6. Libyan NOC Rolls Over April OSPs Amid El Sharara Fears


- The Libyan national oil company (LNOC) has rolled over the official formula prices for most of its April-loading cargoes, making only cosmetic changes to the remaining four.
- The largest stream of LNOC, Es Sider, saw its April OSP rolled over at a 0.7 USD per barrel discount to Dated Brent, whilst the second-largest El Sharara remained at a 0.15 USD per barrel discount.
- El Sharara is getting close to its nameplate production capacity of 300kbpd – it climbed to 270kbpd recently – however the operations at the field are still far from being secure.
- Now oil workers have been demanding a long-promised 67 percent salary increase, already promised to them by the government 6 years ago, jeopardizing Libya’s drive to regain 1.2mbpd aggregate production.
- The 40° API Brega and 41-42° API Bu Attifel were one of the few grades which saw their prices dropped – the former by 5 cents to a 0.95 USD per barrel premium to Dated, the latter by 10 cents to a 0.55 USD per barrel discount to Dated.

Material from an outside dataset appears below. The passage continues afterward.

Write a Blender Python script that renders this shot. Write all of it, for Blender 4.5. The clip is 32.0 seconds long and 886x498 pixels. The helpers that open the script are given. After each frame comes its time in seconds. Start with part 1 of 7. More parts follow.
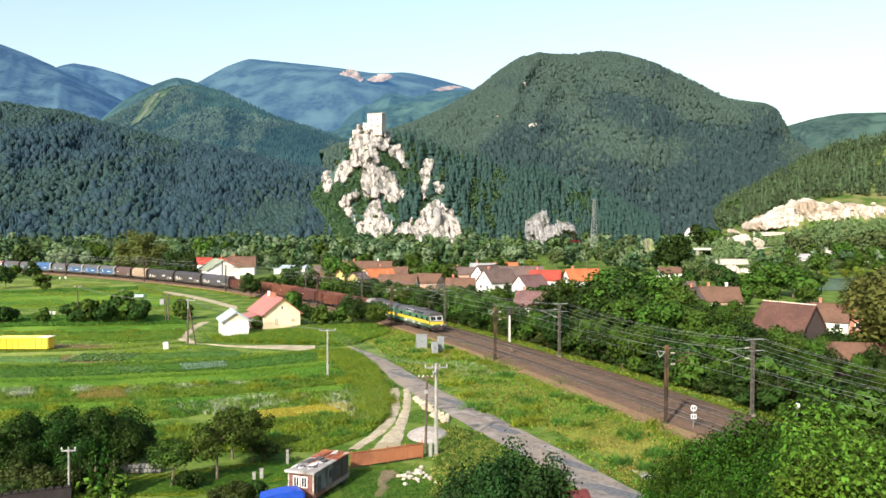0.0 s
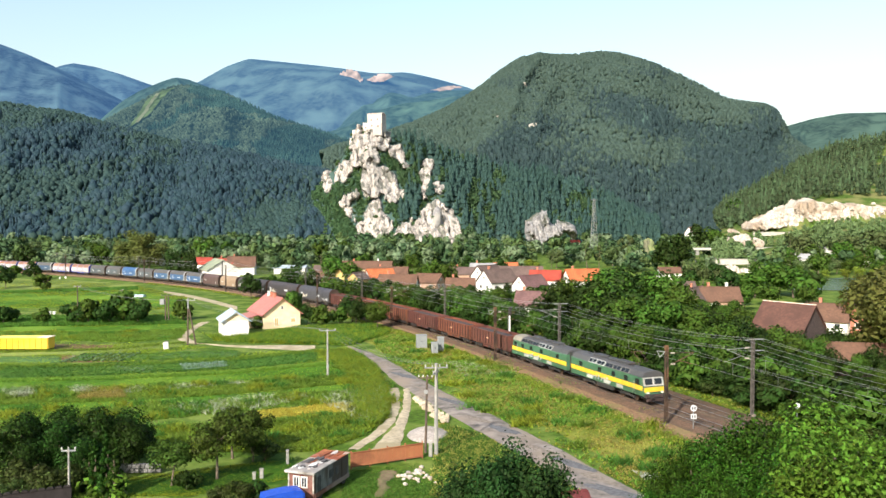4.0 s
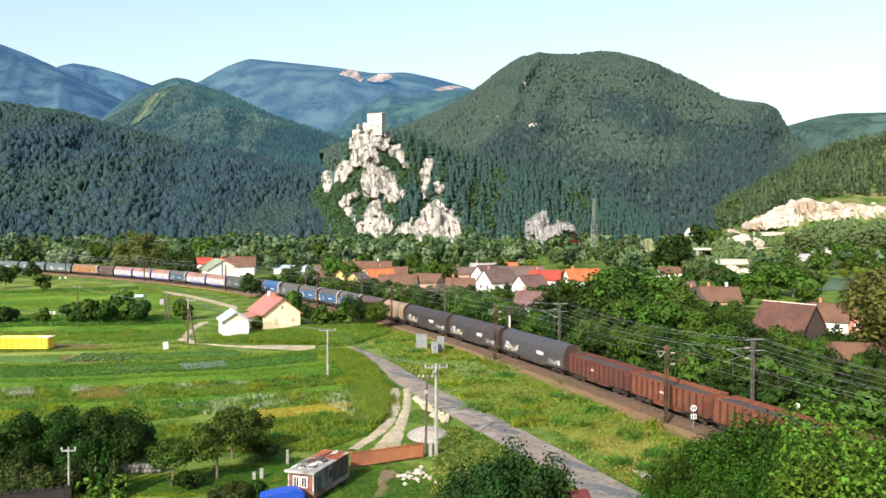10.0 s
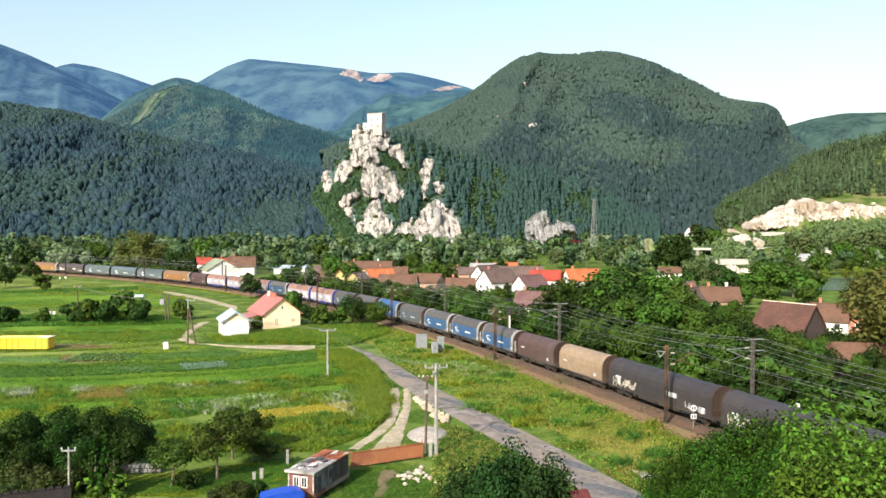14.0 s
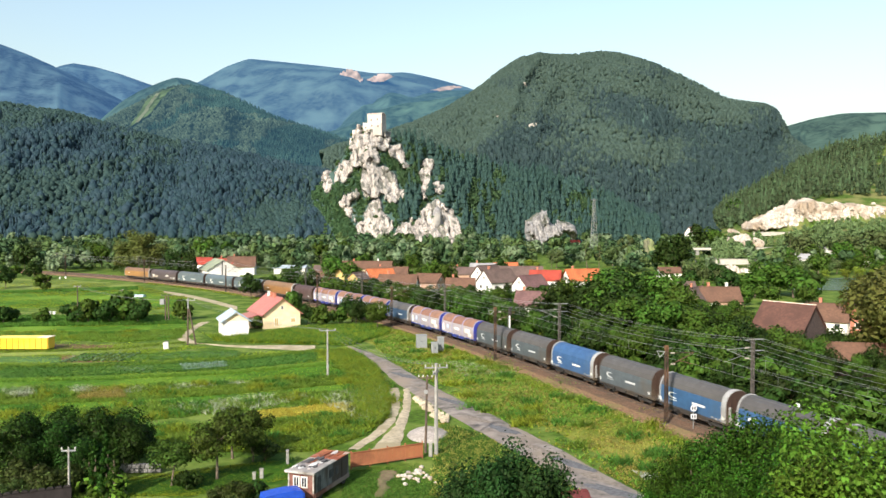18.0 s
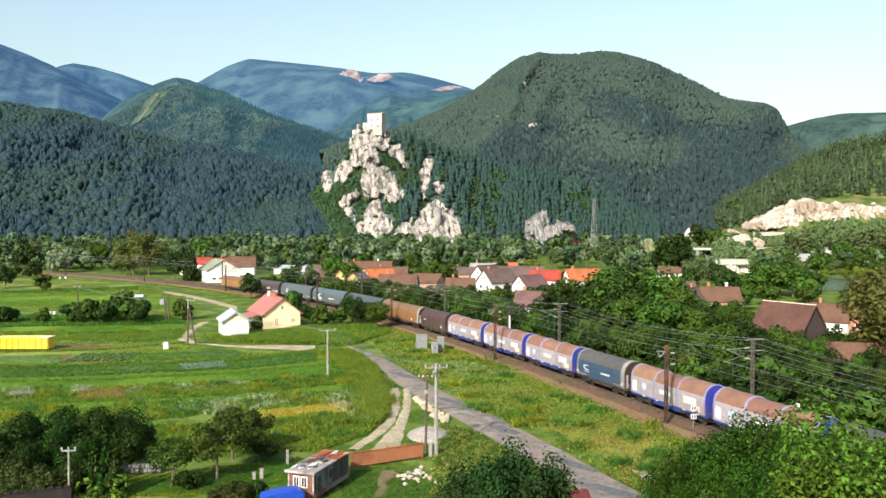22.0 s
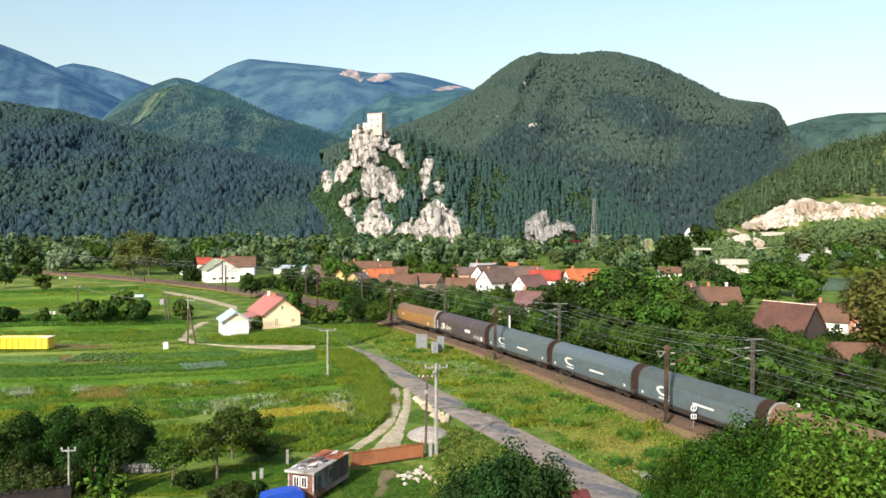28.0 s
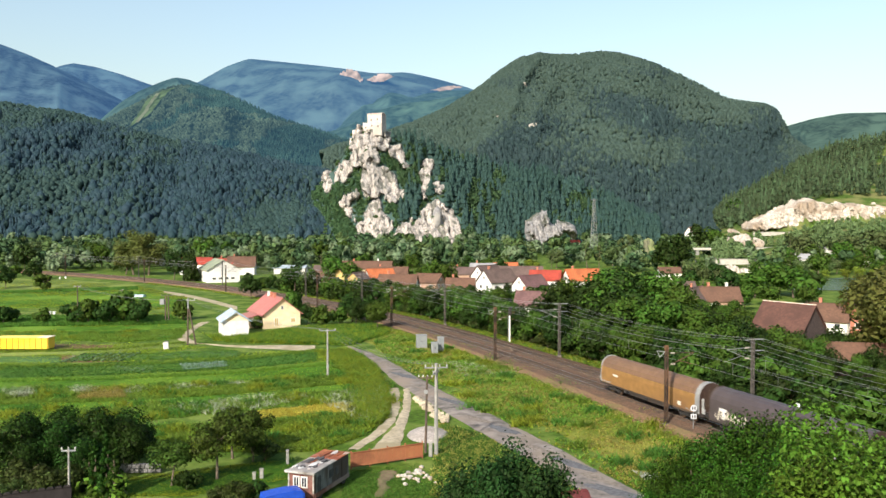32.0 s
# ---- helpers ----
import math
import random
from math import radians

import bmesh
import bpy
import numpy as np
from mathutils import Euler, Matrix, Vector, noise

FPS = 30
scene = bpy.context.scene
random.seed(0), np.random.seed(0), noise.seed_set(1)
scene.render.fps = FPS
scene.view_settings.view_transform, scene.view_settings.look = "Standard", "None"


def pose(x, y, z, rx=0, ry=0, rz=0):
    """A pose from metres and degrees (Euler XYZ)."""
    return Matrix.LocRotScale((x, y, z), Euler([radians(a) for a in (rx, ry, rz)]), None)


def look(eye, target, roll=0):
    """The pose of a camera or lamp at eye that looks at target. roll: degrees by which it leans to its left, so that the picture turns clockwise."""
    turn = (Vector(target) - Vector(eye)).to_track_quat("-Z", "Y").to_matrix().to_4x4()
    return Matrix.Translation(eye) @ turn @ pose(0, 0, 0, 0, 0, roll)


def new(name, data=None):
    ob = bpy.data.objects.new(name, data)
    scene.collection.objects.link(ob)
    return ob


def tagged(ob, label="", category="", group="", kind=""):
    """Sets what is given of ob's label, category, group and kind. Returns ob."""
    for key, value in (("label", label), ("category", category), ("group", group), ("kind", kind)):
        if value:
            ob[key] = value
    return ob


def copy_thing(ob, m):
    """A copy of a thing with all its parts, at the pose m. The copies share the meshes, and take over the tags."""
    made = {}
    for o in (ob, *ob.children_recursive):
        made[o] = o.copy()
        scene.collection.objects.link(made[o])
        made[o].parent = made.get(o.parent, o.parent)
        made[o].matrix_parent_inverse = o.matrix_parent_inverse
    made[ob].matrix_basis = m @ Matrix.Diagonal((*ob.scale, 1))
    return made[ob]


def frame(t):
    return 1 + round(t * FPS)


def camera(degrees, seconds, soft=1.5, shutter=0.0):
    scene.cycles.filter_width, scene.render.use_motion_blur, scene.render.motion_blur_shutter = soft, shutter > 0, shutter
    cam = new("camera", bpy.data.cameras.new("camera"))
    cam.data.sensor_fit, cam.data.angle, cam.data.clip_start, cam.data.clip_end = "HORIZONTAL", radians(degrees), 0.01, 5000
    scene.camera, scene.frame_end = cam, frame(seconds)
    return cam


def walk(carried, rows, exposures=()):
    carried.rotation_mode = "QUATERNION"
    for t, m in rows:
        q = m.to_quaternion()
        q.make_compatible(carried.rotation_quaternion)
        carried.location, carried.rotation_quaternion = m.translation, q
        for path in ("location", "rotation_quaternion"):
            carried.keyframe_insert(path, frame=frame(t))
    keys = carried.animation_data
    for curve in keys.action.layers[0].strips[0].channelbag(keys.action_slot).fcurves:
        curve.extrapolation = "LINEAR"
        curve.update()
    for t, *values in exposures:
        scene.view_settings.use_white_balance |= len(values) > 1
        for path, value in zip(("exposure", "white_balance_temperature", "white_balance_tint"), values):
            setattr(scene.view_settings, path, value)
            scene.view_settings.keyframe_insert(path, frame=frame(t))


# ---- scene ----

7. Côte d'Ivoire Exploration Will Be Given a Boost


- The government of Côte d'Ivoire will award six new exploration blocks in a matter weeks, stated the West African nation’s oil minister Abdourahmane Cissé.
- Out of Côte d'Ivoire’s total of 48 exploration blocks 20 are still available, compelling the government to find partners in them so as not to lag behind Ghana and Nigeria.
- It is expected that ENI will get blocks CI-504 and CI-504 next to the Espoir and Foxtrot fields, whilst Total will be awarded CI-705 and CI-706 further to the west of Ivory Coast’s offshore.
- According to market rumours, the French and Italian majors will sign a production sharing deal, taking up at least 85 percent in the venture, with the remaining part going to the national oil company Petroci.
- If the new fields are similar in structure and reserves to existing fields (Espoir, Foxtrot, Acajou etc.), the potential oil should be 27-32° API with a low Sulphur Content of 0.2-0.4 percent.
- Côte d'Ivoire currently produces around 70kbpd of oil equivalent, of which 35kbpd is crude oil, well behind the 200kbpd output volume in neighboring Ghana.